What we lack ... is the strength of character to accept suffering in order to protect who we are..."

“If our country falters because it is not prepare to lose its children... then we are at risk."

📌 Context: France scrapped conscription in 1996. The new model reflects a broader European reassessment of defense needs after Russia’s 2022 invasion of Ukraine.

🇺🇸 UNITED STATES
Trump Shuts
South Africa

U.S. President Trump (left) and South African President Ramaphosa (right)

President Donald Trump says he will bar South Africa from next year’s G20 gathering in the Miami area, a decision he blasted out on Truth Social from West Palm Beach after boycotting this year’s summit in Johannesburg.

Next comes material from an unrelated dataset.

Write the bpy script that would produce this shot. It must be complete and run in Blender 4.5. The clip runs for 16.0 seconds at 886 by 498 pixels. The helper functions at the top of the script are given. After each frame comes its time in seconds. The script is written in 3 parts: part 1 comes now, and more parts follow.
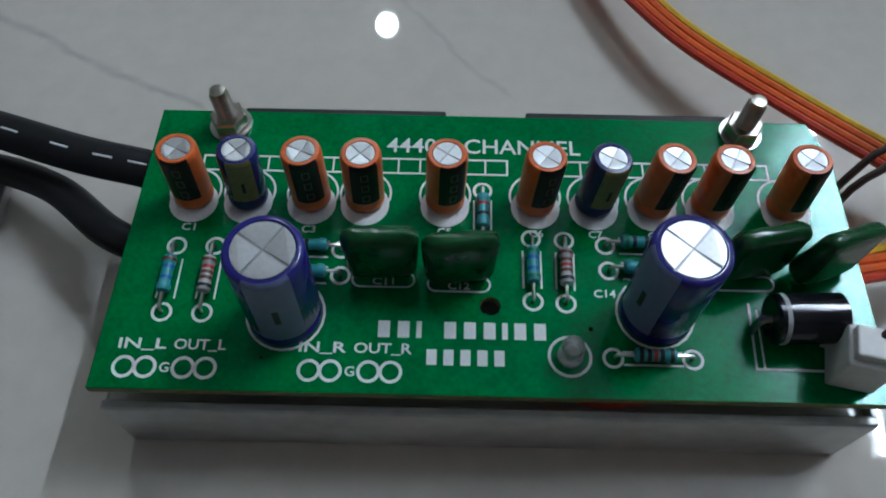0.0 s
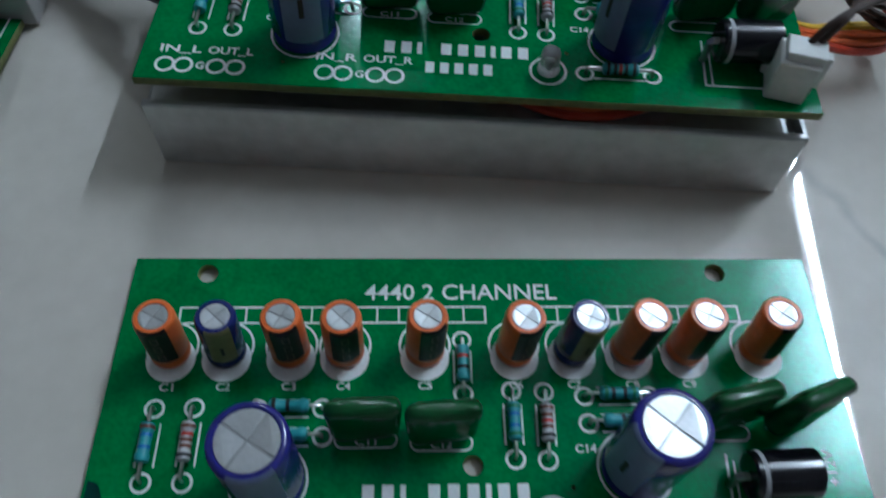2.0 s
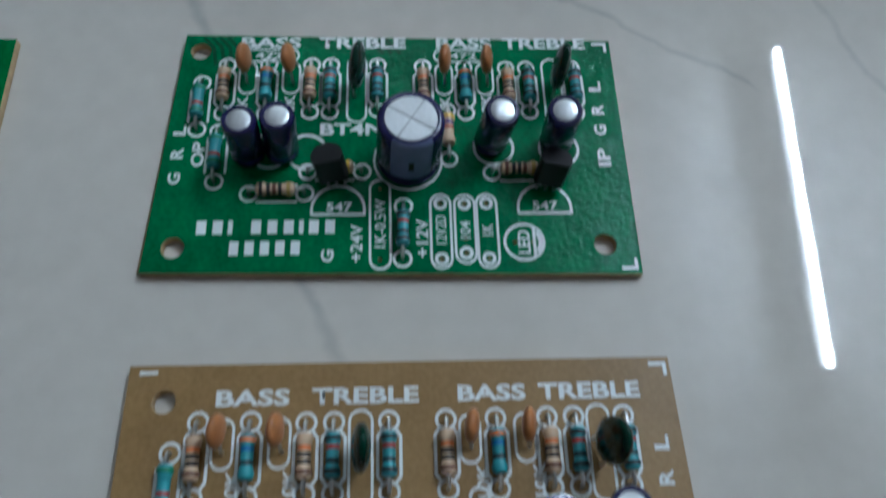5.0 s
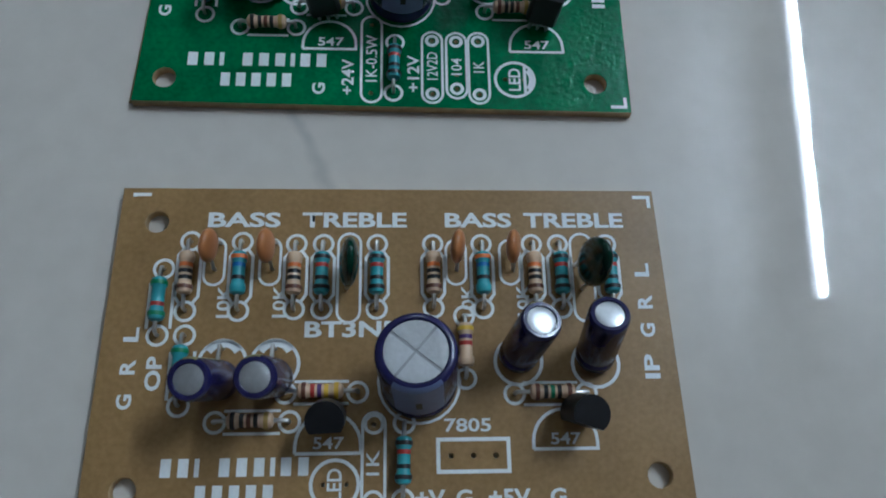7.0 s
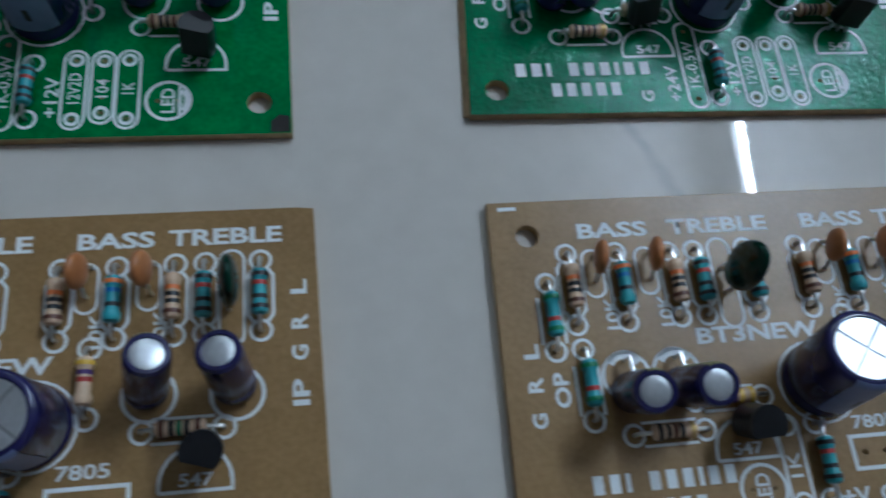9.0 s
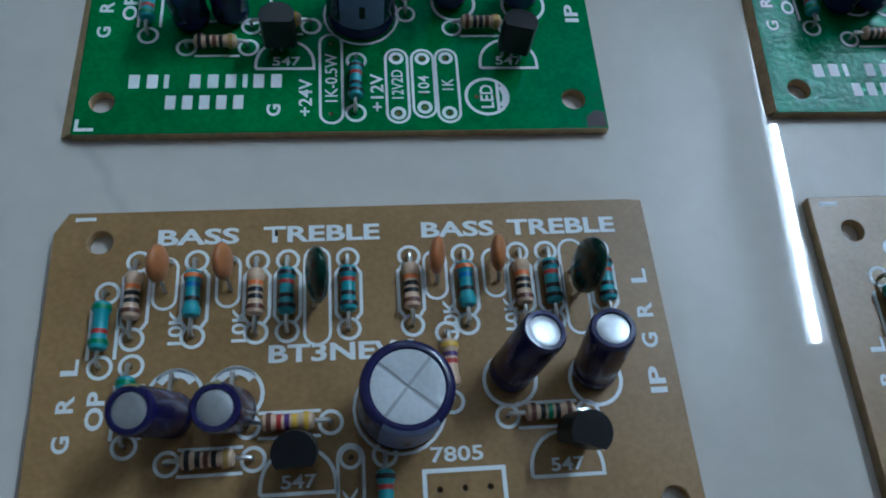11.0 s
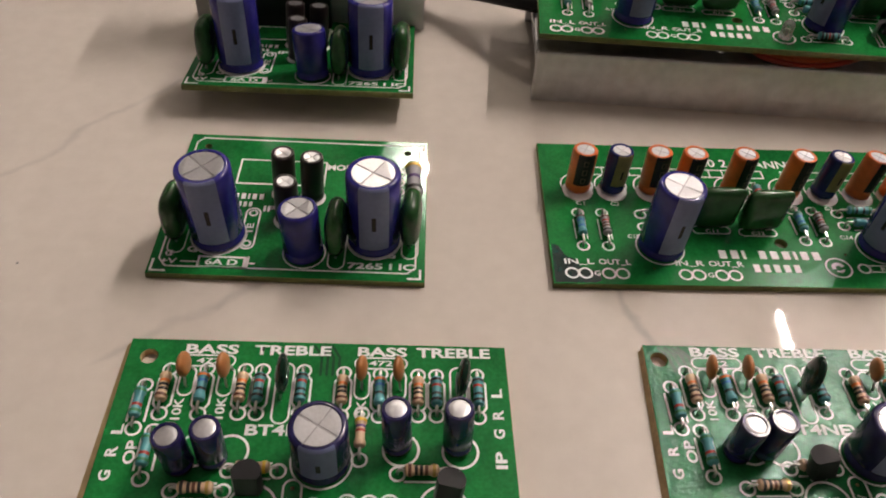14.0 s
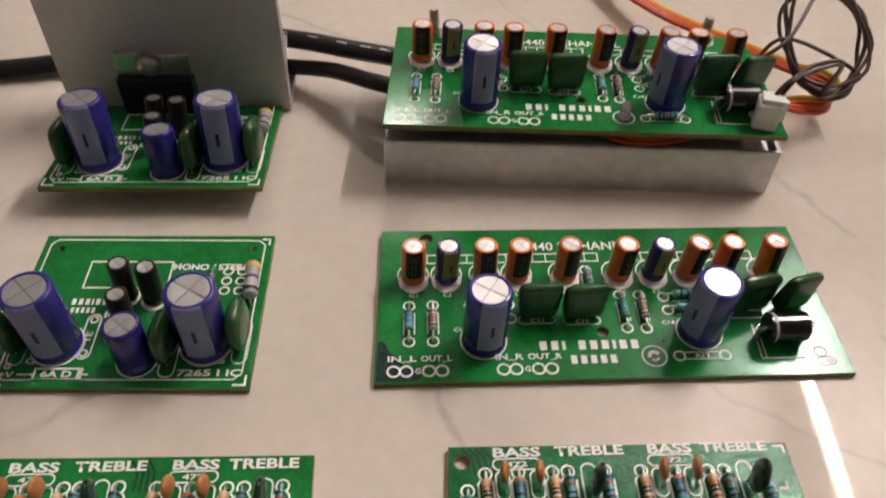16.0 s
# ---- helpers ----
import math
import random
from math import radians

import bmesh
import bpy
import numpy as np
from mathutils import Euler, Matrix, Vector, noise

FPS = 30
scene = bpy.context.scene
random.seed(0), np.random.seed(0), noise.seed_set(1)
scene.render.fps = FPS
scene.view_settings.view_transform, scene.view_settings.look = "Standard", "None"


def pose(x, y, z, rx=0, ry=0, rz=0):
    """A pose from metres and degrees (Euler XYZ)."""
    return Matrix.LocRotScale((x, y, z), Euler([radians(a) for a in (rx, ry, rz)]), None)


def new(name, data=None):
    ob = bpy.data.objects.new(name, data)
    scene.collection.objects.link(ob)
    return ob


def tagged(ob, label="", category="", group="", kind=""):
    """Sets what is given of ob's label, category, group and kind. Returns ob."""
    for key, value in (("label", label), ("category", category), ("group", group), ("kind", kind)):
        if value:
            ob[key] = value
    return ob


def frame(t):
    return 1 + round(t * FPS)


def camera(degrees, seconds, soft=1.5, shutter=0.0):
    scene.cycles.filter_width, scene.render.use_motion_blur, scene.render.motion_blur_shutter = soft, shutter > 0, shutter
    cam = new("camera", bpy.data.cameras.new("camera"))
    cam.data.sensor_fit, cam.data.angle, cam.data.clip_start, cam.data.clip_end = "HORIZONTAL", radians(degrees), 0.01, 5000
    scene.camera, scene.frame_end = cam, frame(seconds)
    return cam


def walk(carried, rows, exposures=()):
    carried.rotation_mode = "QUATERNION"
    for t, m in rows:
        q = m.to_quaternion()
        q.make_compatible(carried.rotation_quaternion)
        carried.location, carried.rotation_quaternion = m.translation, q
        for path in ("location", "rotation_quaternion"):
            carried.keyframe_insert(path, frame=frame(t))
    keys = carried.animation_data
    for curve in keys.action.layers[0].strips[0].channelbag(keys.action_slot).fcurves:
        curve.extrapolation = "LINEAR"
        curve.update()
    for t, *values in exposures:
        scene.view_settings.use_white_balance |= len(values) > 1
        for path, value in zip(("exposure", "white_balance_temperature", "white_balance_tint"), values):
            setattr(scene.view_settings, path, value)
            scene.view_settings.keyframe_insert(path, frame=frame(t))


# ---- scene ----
# ---------- camera ----------
cam = camera(58.23, 16.0, soft=1.8, shutter=0.4)
PATH = [
    (0.0, pose(0.04649, 0.03082, 0.11772, 29.092, -0.137, -2.158)),
    (0.5, pose(0.04494, 0.01869, 0.10665, 33.898, -0.700, -2.234)),
    (1.0, pose(0.04496, 0.01093, 0.10411, 33.925, -0.667, -2.313)),
    (1.5, pose(0.04121, -0.00466, 0.10884, 33.310, -0.528, -2.499)),
    (2.0, pose(0.04380, -0.01734, 0.11012, 30.755, -1.976, -1.157)),
    (2.5, pose(0.04816, -0.03669, 0.11258, 32.390, -2.919, -2.350)),
    (3.0, pose(0.04885, -0.05651, 0.11594, 32.537, -2.631, -2.084)),
    (3.5, pose(0.04997, -0.06988, 0.11686, 32.469, -2.647, -2.385)),
    (4.0, pose(0.05287, -0.08138, 0.11226, 32.080, -2.331, -2.487)),
    (4.5, pose(0.05095, -0.08834, 0.10797, 28.433, -2.757, -2.752)),
    (5.0, pose(0.04993, -0.10423, 0.10632, 25.272, -2.501, -1.829)),
    (5.2, pose(0.05289, -0.11116, 0.10548, 25.142, -2.362, -2.072)),
    (7.3, pose(0.05032, -0.11858, 0.10165, 19.643, -3.141, -0.837)),
    (7.5, pose(0.04711, -0.11944, 0.10061, 20.039, -4.171, -1.173)),
    (8.0, pose(0.03574, -0.11811, 0.10003, 19.051, -4.998, -2.029)),
    (8.5, pose(0.01440, -0.11508, 0.09722, 20.014, -6.592, -4.739)),
    (9.0, pose(-0.00637, -0.11456, 0.09709, 21.420, -6.038, -5.354)),
    (9.2, pose(-0.01226, -0.11560, 0.09640, 22.145, -4.715, -5.022)),
    (11.3, pose(-0.04592, -0.11838, 0.09090, 25.901, -3.983, -3.806)),
    (11.5, pose(-0.04550, -0.11224, 0.09446, 27.088, -3.728, -3.477)),
    (12.0, pose(-0.04493, -0.10772, 0.09995, 32.261, -3.640, -1.804)),
    (12.5, pose(-0.04296, -0.10600, 0.10728, 36.154, -3.439, -1.726)),
    (13.0, pose(-0.04047, -0.10570, 0.11463, 39.992, -3.223, -1.462)),
    (13.5, pose(-0.03529, -0.10556, 0.11688, 40.568, -3.359, -1.329)),
    (14.0, pose(-0.03282, -0.10701, 0.12425, 43.432, -3.203, -1.554)),
    (14.5, pose(-0.02588, -0.10378, 0.12820, 43.655, -3.102, -2.021)),
    (15.0, pose(-0.01457, -0.09909, 0.13258, 43.133, -2.104, -2.863)),
    (15.5, pose(-0.00263, -0.09414, 0.13760, 40.818, -2.132, -3.097)),
    (16.0, pose(0.00710, -0.09496, 0.14860, 42.414, -1.456, -2.468)),
]
EXPOSURES = [(0.0, 0.45, 5050, 1), (1.5, 0.46, 4800, -2), (2.5, 0.56, 4850, -1), (5.0, 0.63, 4850, -1), (9.0, 0.42, 4650, 0), (11.5, 0.53, 4400, -4), (12.0, 0.85, 4550, -2),
             (12.5, 0.6, 5900, 12), (13.0, 0.9, 7400, 19), (14.0, 1.22, 7100, 20), (16.0, 1.3, 7100, 20)]
walk(cam, PATH, EXPOSURES)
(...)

  • Trigger: Trump rooted his move in two complaints: what he called violent attacks on white Afrikaners and South Africa’s refusal to pass the ceremonial G20 handover to a U.S. Embassy representative after Washington skipped the summit.

  • Setting: His post came after a weekend in which the U.S. was entirely absent from the first G20 held on African soil, leaving South Africa to close the summit without America in the room.

  • Angle: Diplomats and legal analysts say it is murky whether a host country can actually block a permanent G20 member, even if the host controls logistics and visas.

  • Fallout: South Africa called Trump’s claims “misinformation and distortions” and said the U.S. decision undercuts already strained ties shaped by disagreements over climate policy, global governance and South Africa’s diplomatic tilt toward China and Russia.

  • Evidence? One of the clips frequently cited by Trump and his allies is video of EFF leader Julius Malema and supporters chanting the struggle song "Dubul’ ibhunu" ("Shoot the Boer / Kill the Farmer") at a rally.

    • The song, long associated with anti-apartheid protest, is highly controversial. Critics say it encourages violence against white farmers, while South African courts and the government have recently held that, in its political context, it does not amount to hate speech or an official call to kill white South Africans.